Transcribe every line exactly and omit anything that is a picture.

- **RECORDED DATA**
···
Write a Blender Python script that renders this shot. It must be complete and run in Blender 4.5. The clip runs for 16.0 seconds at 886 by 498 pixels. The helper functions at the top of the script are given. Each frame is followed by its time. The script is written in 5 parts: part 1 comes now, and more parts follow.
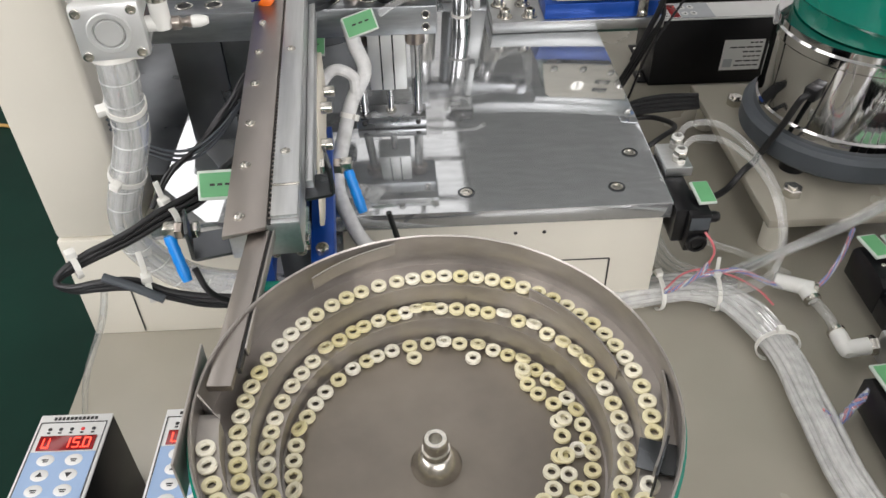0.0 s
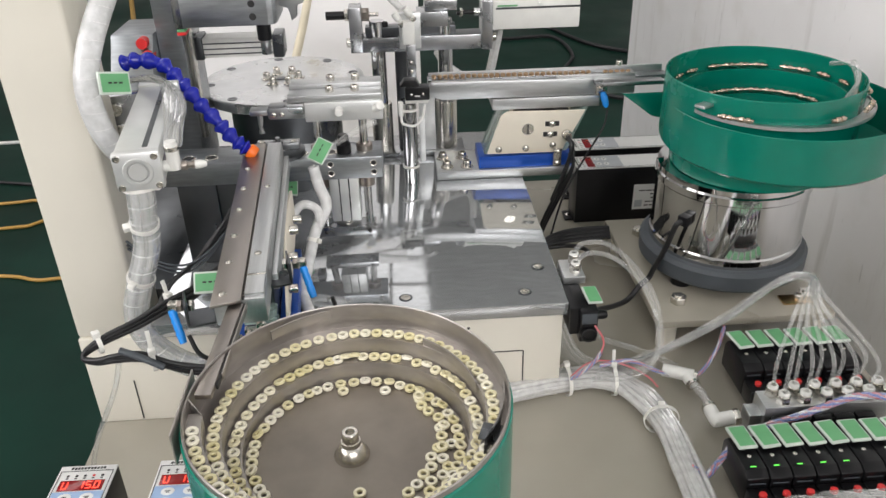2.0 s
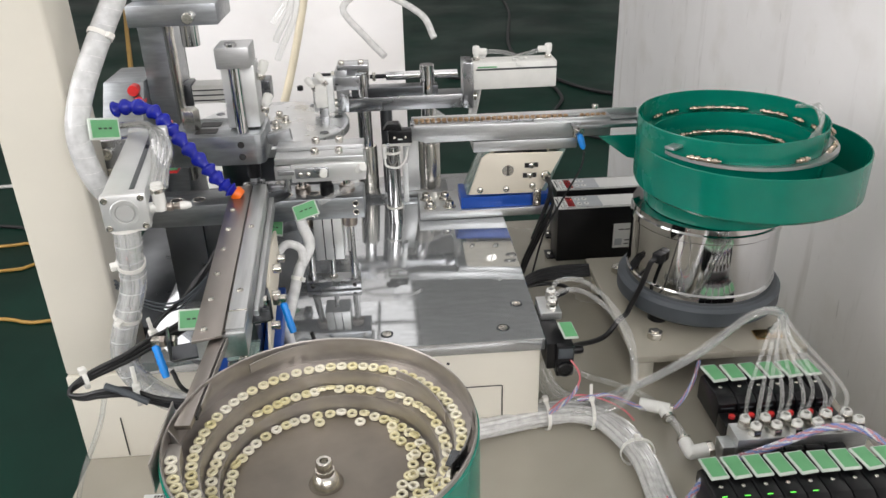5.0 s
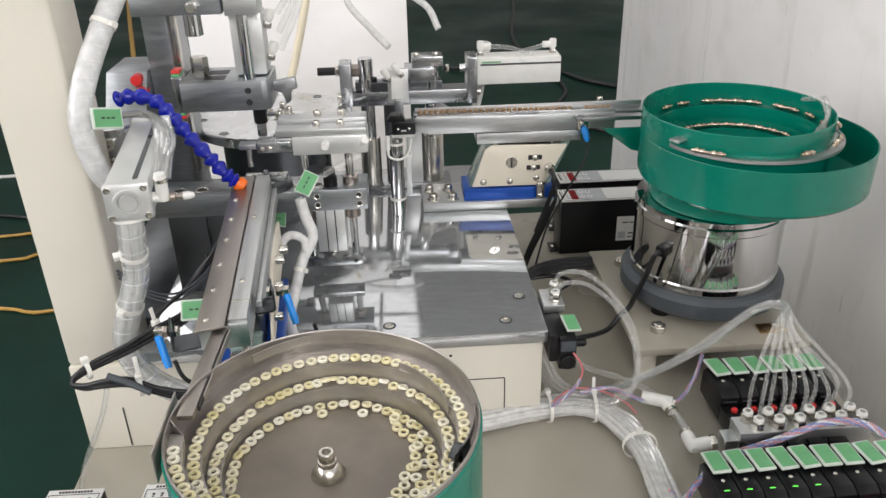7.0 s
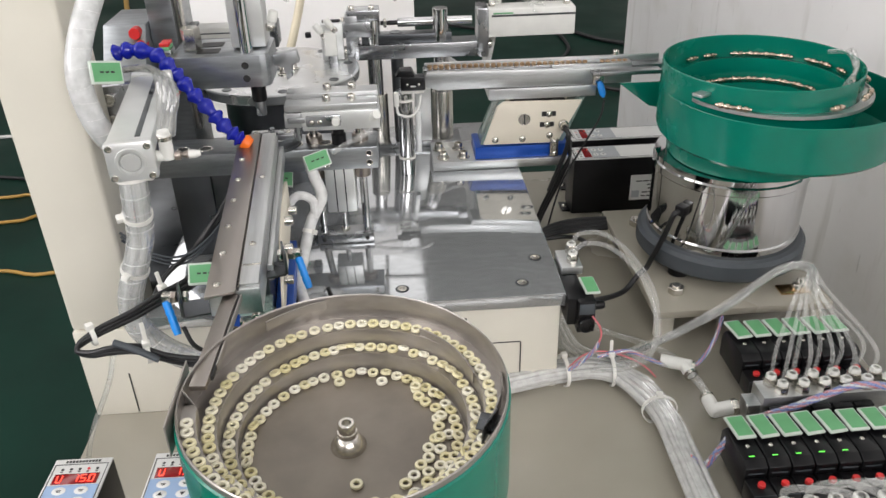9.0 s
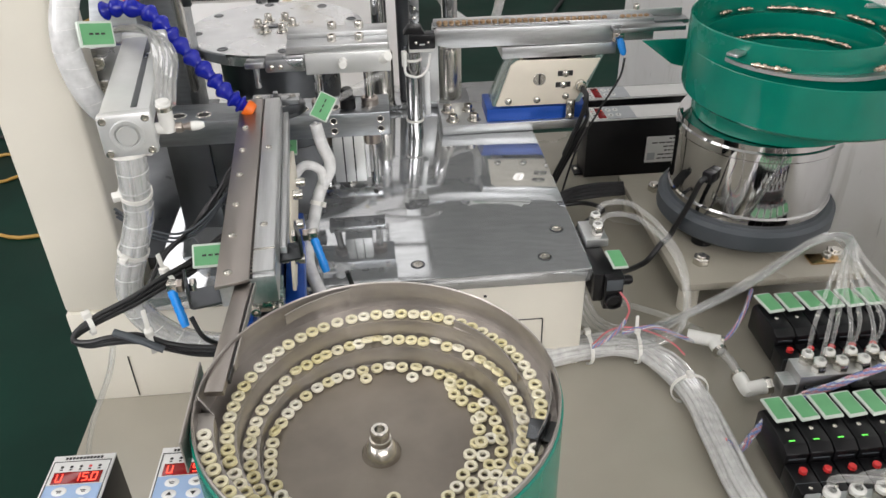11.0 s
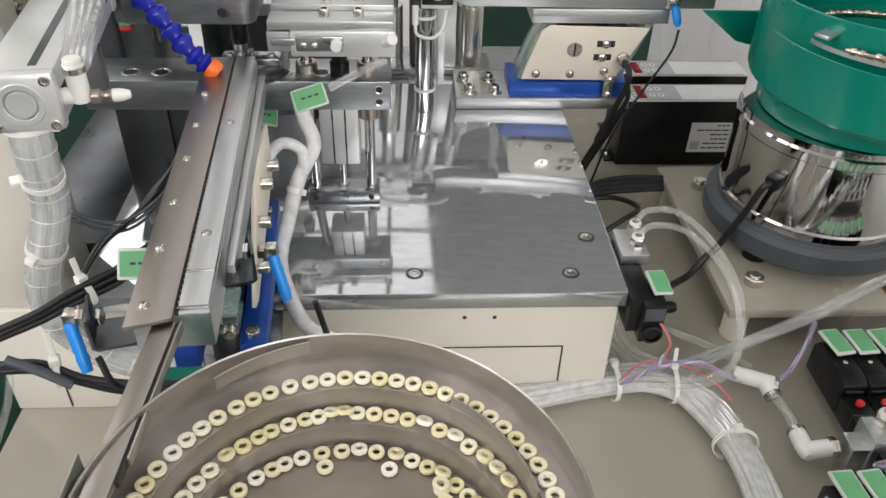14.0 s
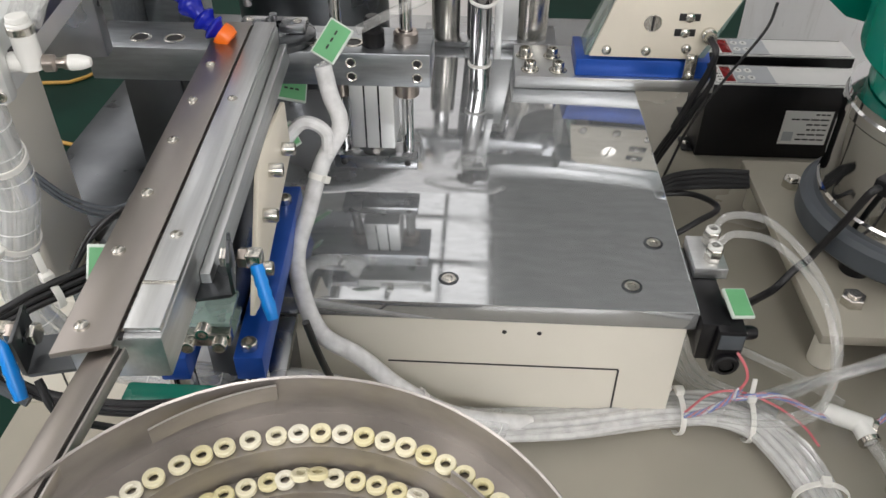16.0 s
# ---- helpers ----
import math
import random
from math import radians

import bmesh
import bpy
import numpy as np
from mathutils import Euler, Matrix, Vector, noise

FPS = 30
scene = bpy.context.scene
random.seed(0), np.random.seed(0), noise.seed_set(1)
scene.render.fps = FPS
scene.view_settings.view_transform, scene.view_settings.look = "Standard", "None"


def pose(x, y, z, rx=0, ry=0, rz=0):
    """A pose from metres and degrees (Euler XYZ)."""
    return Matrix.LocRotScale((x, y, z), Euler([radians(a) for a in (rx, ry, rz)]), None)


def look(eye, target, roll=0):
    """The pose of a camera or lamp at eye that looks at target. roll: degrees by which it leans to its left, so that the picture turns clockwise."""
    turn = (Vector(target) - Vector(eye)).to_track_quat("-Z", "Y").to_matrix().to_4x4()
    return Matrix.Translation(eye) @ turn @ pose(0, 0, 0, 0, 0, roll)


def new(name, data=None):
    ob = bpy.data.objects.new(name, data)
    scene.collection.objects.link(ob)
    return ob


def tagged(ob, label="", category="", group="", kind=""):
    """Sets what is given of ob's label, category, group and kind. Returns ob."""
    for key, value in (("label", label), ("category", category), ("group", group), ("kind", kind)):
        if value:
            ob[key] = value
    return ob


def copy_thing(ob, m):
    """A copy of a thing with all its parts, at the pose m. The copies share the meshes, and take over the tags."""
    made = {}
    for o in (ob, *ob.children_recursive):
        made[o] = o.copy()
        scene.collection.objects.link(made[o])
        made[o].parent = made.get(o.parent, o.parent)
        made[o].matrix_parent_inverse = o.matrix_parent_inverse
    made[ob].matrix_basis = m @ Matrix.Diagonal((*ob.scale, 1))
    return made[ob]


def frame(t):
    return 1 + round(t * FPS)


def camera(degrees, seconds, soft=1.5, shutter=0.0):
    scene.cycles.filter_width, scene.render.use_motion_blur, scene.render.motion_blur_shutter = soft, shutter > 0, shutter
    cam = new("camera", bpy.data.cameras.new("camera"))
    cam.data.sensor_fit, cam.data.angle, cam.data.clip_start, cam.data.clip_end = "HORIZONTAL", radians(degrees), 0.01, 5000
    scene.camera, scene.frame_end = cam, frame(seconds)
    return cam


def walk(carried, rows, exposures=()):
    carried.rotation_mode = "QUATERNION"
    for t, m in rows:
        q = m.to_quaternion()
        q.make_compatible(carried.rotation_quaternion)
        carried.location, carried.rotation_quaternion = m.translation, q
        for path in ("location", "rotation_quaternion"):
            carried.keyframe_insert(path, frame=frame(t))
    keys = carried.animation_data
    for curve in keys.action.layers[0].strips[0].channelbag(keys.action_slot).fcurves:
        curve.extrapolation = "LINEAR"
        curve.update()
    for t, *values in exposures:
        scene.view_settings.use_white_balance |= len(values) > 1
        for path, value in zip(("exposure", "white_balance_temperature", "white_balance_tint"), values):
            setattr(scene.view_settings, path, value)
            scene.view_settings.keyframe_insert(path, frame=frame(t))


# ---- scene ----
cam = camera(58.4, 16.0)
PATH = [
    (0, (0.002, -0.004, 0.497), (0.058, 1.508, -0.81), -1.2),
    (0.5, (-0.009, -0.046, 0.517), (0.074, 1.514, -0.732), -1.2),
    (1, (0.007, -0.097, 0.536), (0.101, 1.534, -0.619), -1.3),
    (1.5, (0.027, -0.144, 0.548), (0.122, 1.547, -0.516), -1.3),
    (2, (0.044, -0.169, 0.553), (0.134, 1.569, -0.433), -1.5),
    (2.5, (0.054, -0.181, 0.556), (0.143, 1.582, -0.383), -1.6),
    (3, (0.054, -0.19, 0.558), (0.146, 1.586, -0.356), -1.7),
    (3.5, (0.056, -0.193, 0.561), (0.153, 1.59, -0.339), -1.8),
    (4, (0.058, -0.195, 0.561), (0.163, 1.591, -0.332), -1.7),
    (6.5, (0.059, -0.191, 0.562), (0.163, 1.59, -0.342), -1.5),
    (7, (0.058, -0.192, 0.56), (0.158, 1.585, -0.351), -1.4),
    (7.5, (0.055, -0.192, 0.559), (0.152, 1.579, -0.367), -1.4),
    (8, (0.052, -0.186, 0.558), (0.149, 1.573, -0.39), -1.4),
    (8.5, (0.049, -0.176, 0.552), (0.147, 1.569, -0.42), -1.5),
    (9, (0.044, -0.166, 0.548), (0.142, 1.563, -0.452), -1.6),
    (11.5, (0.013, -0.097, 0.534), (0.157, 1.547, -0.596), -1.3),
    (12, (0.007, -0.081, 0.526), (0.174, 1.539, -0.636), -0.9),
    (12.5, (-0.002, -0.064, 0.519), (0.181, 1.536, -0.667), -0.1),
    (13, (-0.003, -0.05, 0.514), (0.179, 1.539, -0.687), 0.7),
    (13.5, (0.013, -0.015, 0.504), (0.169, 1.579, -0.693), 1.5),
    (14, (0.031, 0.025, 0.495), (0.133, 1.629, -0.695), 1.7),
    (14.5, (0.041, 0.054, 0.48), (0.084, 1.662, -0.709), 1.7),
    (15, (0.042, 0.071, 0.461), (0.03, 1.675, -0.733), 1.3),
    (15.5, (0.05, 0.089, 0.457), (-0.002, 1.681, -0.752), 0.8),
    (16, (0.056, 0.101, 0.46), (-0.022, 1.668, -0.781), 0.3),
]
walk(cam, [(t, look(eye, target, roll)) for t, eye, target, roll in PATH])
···
- **WORKED SOLUTION**
Write a Blender Python script that renders this shot. It must be complete and run in Blender 4.5. The clip runs for 16.0 seconds at 886 by 498 pixels. The helper functions at the top of the script are given. Each frame is followed by its time. The script is written in 5 parts: part 1 comes now, and more parts follow.
0.0 s
2.0 s
5.0 s
7.0 s
9.0 s
11.0 s
14.0 s
16.0 s
# ---- helpers ----
import math
import random
from math import radians

import bmesh
import bpy
import numpy as np
from mathutils import Euler, Matrix, Vector, noise

FPS = 30
scene = bpy.context.scene
random.seed(0), np.random.seed(0), noise.seed_set(1)
scene.render.fps = FPS
scene.view_settings.view_transform, scene.view_settings.look = "Standard", "None"


def pose(x, y, z, rx=0, ry=0, rz=0):
    """A pose from metres and degrees (Euler XYZ)."""
    return Matrix.LocRotScale((x, y, z), Euler([radians(a) for a in (rx, ry, rz)]), None)


def look(eye, target, roll=0):
    """The pose of a camera or lamp at eye that looks at target. roll: degrees by which it leans to its left, so that the picture turns clockwise."""
    turn = (Vector(target) - Vector(eye)).to_track_quat("-Z", "Y").to_matrix().to_4x4()
    return Matrix.Translation(eye) @ turn @ pose(0, 0, 0, 0, 0, roll)


def new(name, data=None):
    ob = bpy.data.objects.new(name, data)
    scene.collection.objects.link(ob)
    return ob


def tagged(ob, label="", category="", group="", kind=""):
    """Sets what is given of ob's label, category, group and kind. Returns ob."""
    for key, value in (("label", label), ("category", category), ("group", group), ("kind", kind)):
        if value:
            ob[key] = value
    return ob


def copy_thing(ob, m):
    """A copy of a thing with all its parts, at the pose m. The copies share the meshes, and take over the tags."""
    made = {}
    for o in (ob, *ob.children_recursive):
        made[o] = o.copy()
        scene.collection.objects.link(made[o])
        made[o].parent = made.get(o.parent, o.parent)
        made[o].matrix_parent_inverse = o.matrix_parent_inverse
    made[ob].matrix_basis = m @ Matrix.Diagonal((*ob.scale, 1))
    return made[ob]


def frame(t):
    return 1 + round(t * FPS)


def camera(degrees, seconds, soft=1.5, shutter=0.0):
    scene.cycles.filter_width, scene.render.use_motion_blur, scene.render.motion_blur_shutter = soft, shutter > 0, shutter
    cam = new("camera", bpy.data.cameras.new("camera"))
    cam.data.sensor_fit, cam.data.angle, cam.data.clip_start, cam.data.clip_end = "HORIZONTAL", radians(degrees), 0.01, 5000
    scene.camera, scene.frame_end = cam, frame(seconds)
    return cam


def walk(carried, rows, exposures=()):
    carried.rotation_mode = "QUATERNION"
    for t, m in rows:
        q = m.to_quaternion()
        q.make_compatible(carried.rotation_quaternion)
        carried.location, carried.rotation_quaternion = m.translation, q
        for path in ("location", "rotation_quaternion"):
            carried.keyframe_insert(path, frame=frame(t))
    keys = carried.animation_data
    for curve in keys.action.layers[0].strips[0].channelbag(keys.action_slot).fcurves:
        curve.extrapolation = "LINEAR"
        curve.update()
    for t, *values in exposures:
        scene.view_settings.use_white_balance |= len(values) > 1
        for path, value in zip(("exposure", "white_balance_temperature", "white_balance_tint"), values):
            setattr(scene.view_settings, path, value)
            scene.view_settings.keyframe_insert(path, frame=frame(t))


# ---- scene ----
cam = camera(58.4, 16.0)
PATH = [
    (0, (0.002, -0.004, 0.497), (0.058, 1.508, -0.81), -1.2),
    (0.5, (-0.009, -0.046, 0.517), (0.074, 1.514, -0.732), -1.2),
    (1, (0.007, -0.097, 0.536), (0.101, 1.534, -0.619), -1.3),
    (1.5, (0.027, -0.144, 0.548), (0.122, 1.547, -0.516), -1.3),
    (2, (0.044, -0.169, 0.553), (0.134, 1.569, -0.433), -1.5),
    (2.5, (0.054, -0.181, 0.556), (0.143, 1.582, -0.383), -1.6),
    (3, (0.054, -0.19, 0.558), (0.146, 1.586, -0.356), -1.7),
    (3.5, (0.056, -0.193, 0.561), (0.153, 1.59, -0.339), -1.8),
    (4, (0.058, -0.195, 0.561), (0.163, 1.591, -0.332), -1.7),
    (6.5, (0.059, -0.191, 0.562), (0.163, 1.59, -0.342), -1.5),
    (7, (0.058, -0.192, 0.56), (0.158, 1.585, -0.351), -1.4),
    (7.5, (0.055, -0.192, 0.559), (0.152, 1.579, -0.367), -1.4),
    (8, (0.052, -0.186, 0.558), (0.149, 1.573, -0.39), -1.4),
    (8.5, (0.049, -0.176, 0.552), (0.147, 1.569, -0.42), -1.5),
    (9, (0.044, -0.166, 0.548), (0.142, 1.563, -0.452), -1.6),
    (11.5, (0.013, -0.097, 0.534), (0.157, 1.547, -0.596), -1.3),
    (12, (0.007, -0.081, 0.526), (0.174, 1.539, -0.636), -0.9),
    (12.5, (-0.002, -0.064, 0.519), (0.181, 1.536, -0.667), -0.1),
    (13, (-0.003, -0.05, 0.514), (0.179, 1.539, -0.687), 0.7),
    (13.5, (0.013, -0.015, 0.504), (0.169, 1.579, -0.693), 1.5),
    (14, (0.031, 0.025, 0.495), (0.133, 1.629, -0.695), 1.7),
    (14.5, (0.041, 0.054, 0.48), (0.084, 1.662, -0.709), 1.7),
    (15, (0.042, 0.071, 0.461), (0.03, 1.675, -0.733), 1.3),
    (15.5, (0.05, 0.089, 0.457), (-0.002, 1.681, -0.752), 0.8),
    (16, (0.056, 0.101, 0.46), (-0.022, 1.668, -0.781), 0.3),
]
walk(cam, [(t, look(eye, target, roll)) for t, eye, target, roll in PATH])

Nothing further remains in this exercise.